The injury created an opportunity for Stephens to experience real life and while it was welcome, especially the ability to spend time with her California-based grandparents after her grandmother suffered a stroke in the spring of 2016, it also emphasized that tennis is her life.

“It was just obviously not playing tennis for basically 11 months. I couldn’t walk, I couldn’t do all the things that I wanted to do,” she said. “But I did get to hang out with my family and see my little cousin’s soccer games and go to weddings and baby showers and stuff. All the things that I thought before I was missing out on, I really wasn’t.

“Playing tennis is an amazing thing and I’m lucky that I’m able to play a sport for a living. I really love playing tennis. I think it was just kind of eye opening. When I wasn’t playing of course I loved my time off, but when I got back to playing tennis, it was, like, this is where I want to be. This is what I love doing.”

This is Stephens’ second career Grand Slam semifinal. As a 19-year-old, she surprisingly reached the same round at the 2013 Australian Open where she lost to eventual champion Victoria Azarenka.

Her memory four years after that Australian Open seems fuzzy at best. But the difficulty she experienced following that amazing outcome, trying to live up to expectations, clearly resonates as tough to have gotten through.

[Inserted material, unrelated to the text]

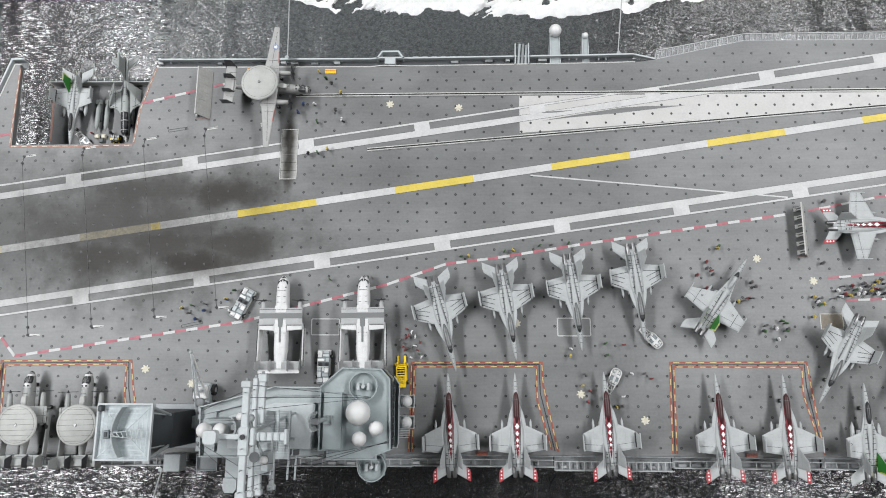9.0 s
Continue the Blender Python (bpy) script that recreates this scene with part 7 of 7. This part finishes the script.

“To be honest, I don’t really remember what I felt like after the first one,” she said, smiling. “But it was, I’d say, the first one was quite overwhelming. But this one feels good. I think I have a better perspective and just looking at the game totally different. Just happy with where I’m at. Just looking to build on it.”

Ahead of back-to-back semifinal showings at Toronto and Cincinnati this summer, Stephens was ranked 934th in the world because she was out of action for so long. She’s now looking at a return to the top 50 with at least a semifinal result at the Open.

In the first set, it looked as if Sevastova might be down for the count when she received treatment for an right upper thigh problem. Nevertheless, the Latvian persevered to dog Stephens through to a third-set tiebreaker.

Even the deciding tiebreaker had drama as Stephens went ahead 3-1, but dropped the mini-break. Leading 5-3, she dropped her advantage again on a net cord shot the very next point, but won the final two points to close out the 2-hour, 28-minute match.